Irish singer, songwriter and instrumentalist Andrew Hozier-Byrne released his first full album worldwide on Oct. 7. Hozier’s self-titled album includes 13 songs, four of which are completely new and not featured on his previous EPs.
Hozier is a relatively new indie-rock artist who also falls under the blues and soul genre. His first EP, “Take Me to Church,” was released in 2013 with its title track reaching number one on Ireland’s iTunes. His second EP, “From Eden,” was released earlier this year. He is the son of a blues musician and was part of the Irish choral group “Anuna.” According to Spotify, related and similar artists include MS MR, Banks, St. Lucia and Bon Iver.
I discovered Hozier on one of Spotify’s playlists this summer with his song “From Eden” and immediately loved it. This song had an upbeat tempo combined with a soulful voice that I had not heard for a long time. Other songs on his EPs featured more of a bluesy sound. Two of his most popular songs, “Take Me to Church” and “Work Song,” demonstrate a slower rock and highlight his incredible vocals.
I was slightly disappointed when I realized that “Hozier” only featured four unheard songs. These songs strongly show his R&B and blues background. I believe the song “Jackie and Wilson” is the best representation of this.
One of my favorite new songs from “Hozier” is “In A Week” which features singer Karen Cowley.
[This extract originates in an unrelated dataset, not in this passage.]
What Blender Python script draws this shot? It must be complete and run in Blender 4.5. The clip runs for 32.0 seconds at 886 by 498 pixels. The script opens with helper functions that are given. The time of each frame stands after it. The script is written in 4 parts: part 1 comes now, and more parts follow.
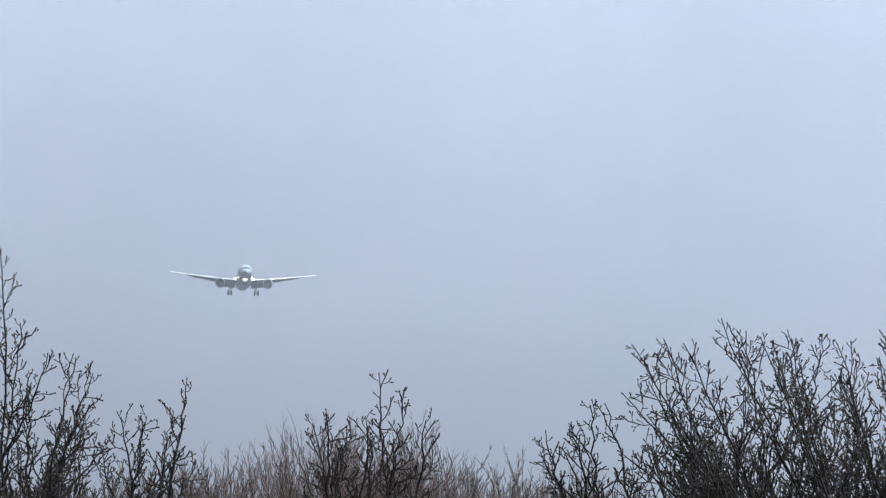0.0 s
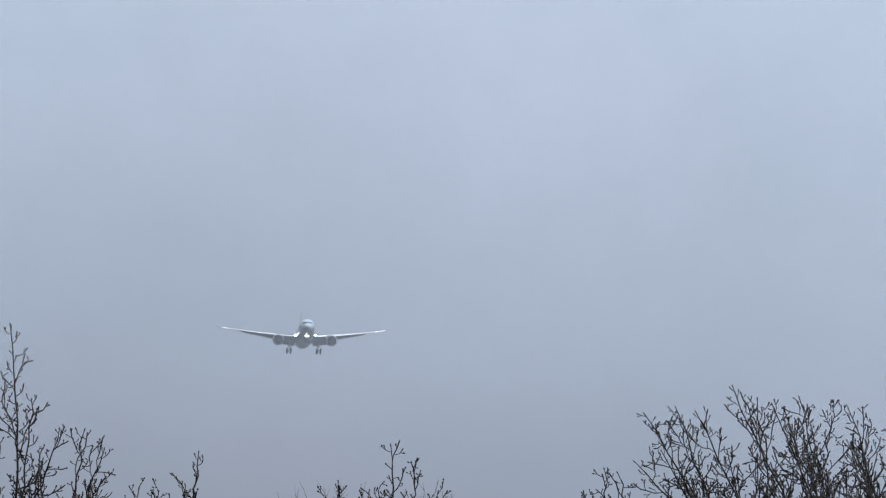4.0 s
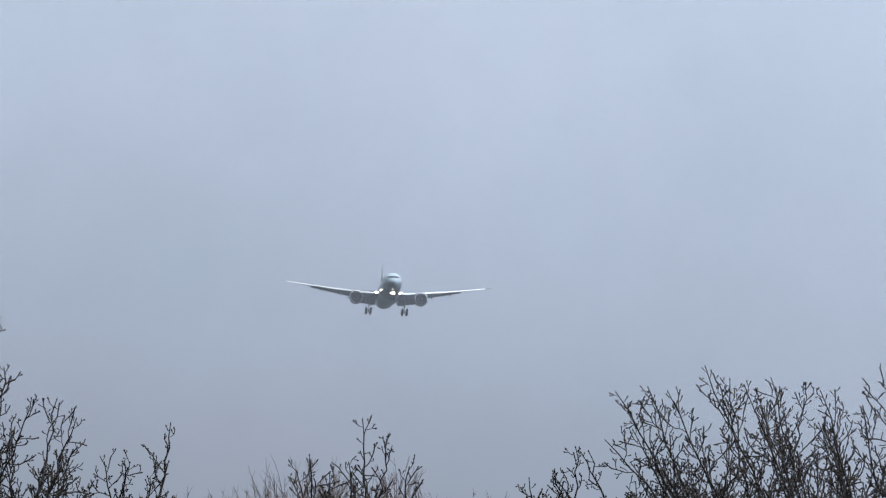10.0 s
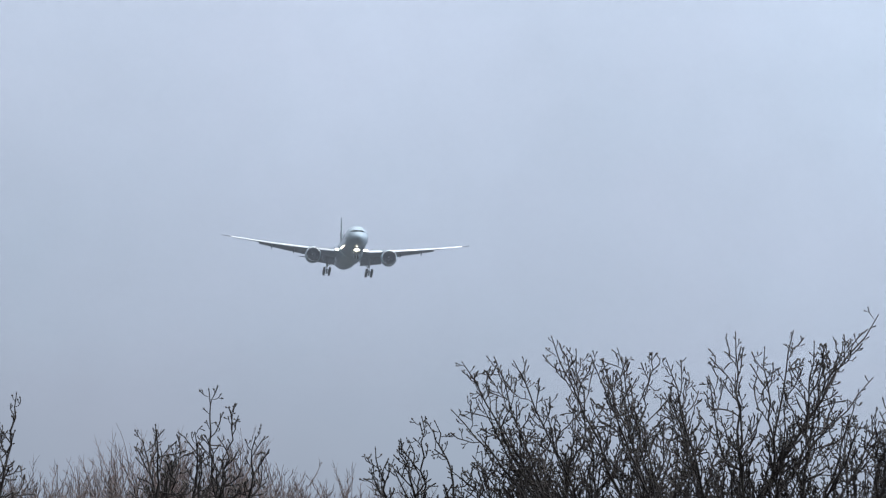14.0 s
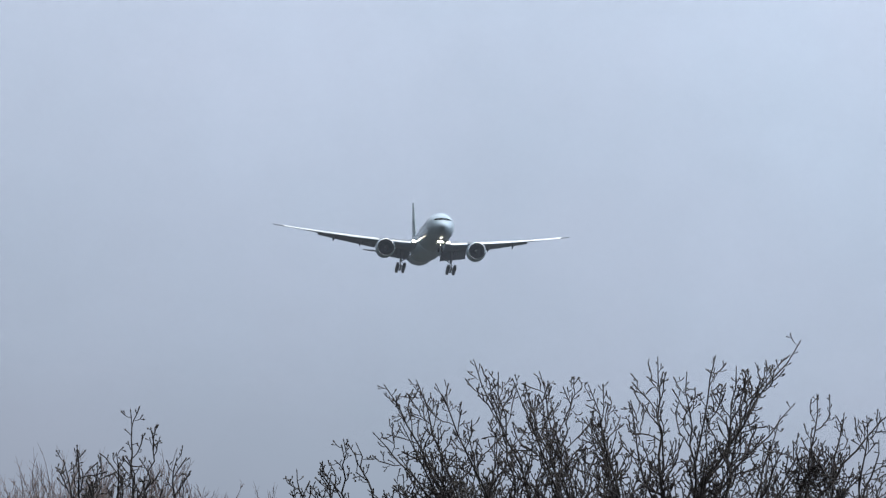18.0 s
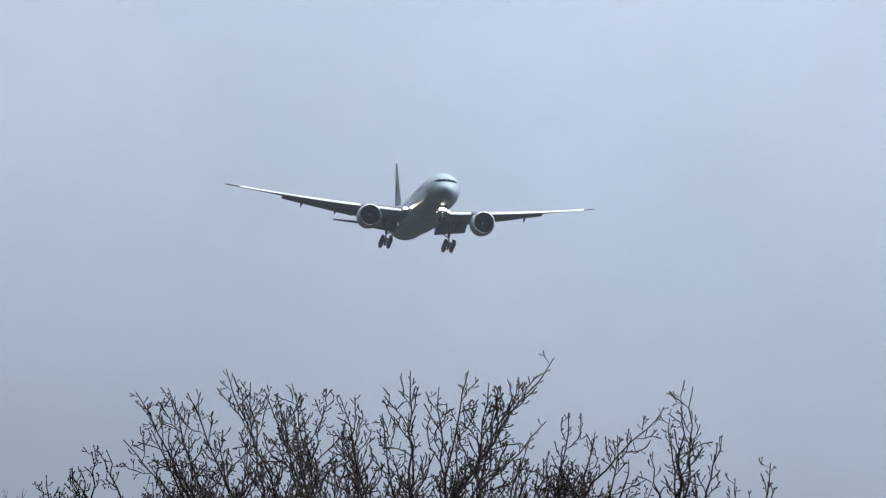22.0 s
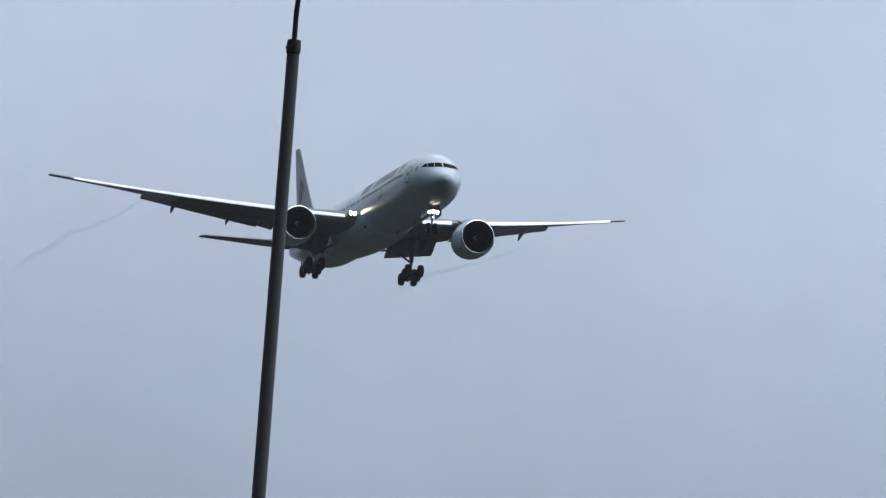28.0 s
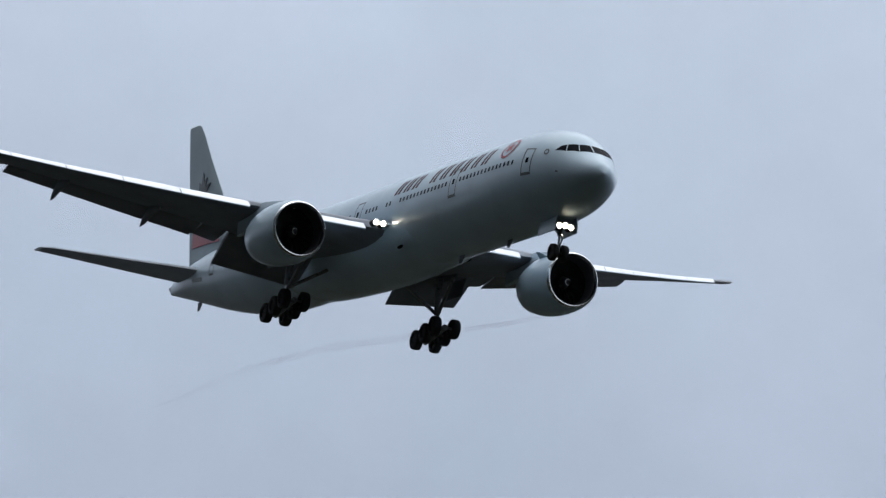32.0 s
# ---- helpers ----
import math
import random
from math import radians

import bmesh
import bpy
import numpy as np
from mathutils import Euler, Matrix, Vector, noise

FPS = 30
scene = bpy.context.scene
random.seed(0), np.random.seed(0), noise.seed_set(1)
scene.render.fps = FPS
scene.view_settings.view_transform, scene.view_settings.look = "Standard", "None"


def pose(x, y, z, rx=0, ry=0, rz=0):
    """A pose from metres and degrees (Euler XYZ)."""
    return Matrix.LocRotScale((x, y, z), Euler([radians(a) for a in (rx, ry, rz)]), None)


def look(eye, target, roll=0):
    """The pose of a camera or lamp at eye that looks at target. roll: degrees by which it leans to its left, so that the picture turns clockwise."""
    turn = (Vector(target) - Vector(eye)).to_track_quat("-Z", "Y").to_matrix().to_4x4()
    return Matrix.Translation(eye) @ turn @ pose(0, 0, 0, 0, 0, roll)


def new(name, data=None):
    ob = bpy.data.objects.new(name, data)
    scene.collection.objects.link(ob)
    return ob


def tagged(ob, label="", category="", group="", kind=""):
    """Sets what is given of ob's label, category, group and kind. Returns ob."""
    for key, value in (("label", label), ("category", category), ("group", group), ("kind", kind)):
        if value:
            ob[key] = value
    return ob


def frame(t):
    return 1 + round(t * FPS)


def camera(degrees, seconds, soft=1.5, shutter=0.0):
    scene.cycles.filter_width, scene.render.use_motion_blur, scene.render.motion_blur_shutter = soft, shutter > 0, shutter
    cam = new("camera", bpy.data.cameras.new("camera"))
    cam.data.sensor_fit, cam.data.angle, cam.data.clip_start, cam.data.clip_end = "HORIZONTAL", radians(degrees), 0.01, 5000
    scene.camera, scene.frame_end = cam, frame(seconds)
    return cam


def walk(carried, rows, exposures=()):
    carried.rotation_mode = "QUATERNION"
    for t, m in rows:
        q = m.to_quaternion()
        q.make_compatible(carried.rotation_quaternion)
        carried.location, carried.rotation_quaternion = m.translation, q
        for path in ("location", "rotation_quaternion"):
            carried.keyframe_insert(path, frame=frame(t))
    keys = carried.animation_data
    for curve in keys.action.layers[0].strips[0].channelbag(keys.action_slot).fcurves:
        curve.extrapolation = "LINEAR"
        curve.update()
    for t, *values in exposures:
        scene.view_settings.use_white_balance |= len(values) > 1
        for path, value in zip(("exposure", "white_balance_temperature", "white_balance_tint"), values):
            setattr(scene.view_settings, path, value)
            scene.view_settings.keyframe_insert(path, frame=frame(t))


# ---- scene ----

Fans of the folk duo “The Civil Wars” will enjoy this song for its slower country sound and powerful female vocals.
“Foreigner’s God,” is another new song that deserves some recognition. This song is very reminiscent of his first EP and “Take Me to Church” because of its incredible instrumental sounds and wide vocal range.
Several songs from his EPs have been tweaked for their release on the album. The most evident example of this was in the song “From Eden.” It now features a longer instrumental break that takes on a completely different sound than the rest of the song. The break almost has a Latin flare to it. In itself, it sounds great, but in relation to the upbeat, swingy song, it sounds out of place.
Overall, this is an incredible first album for the artist. It definitely has its quirks, but it does a fantastic job showcasing his work and the incredibly wide range that he has. It has powerful ballads, lighter and bouncy pieces and intelligent lyrics throughout. If you are looking for new music, I strongly recommend “Hozier.”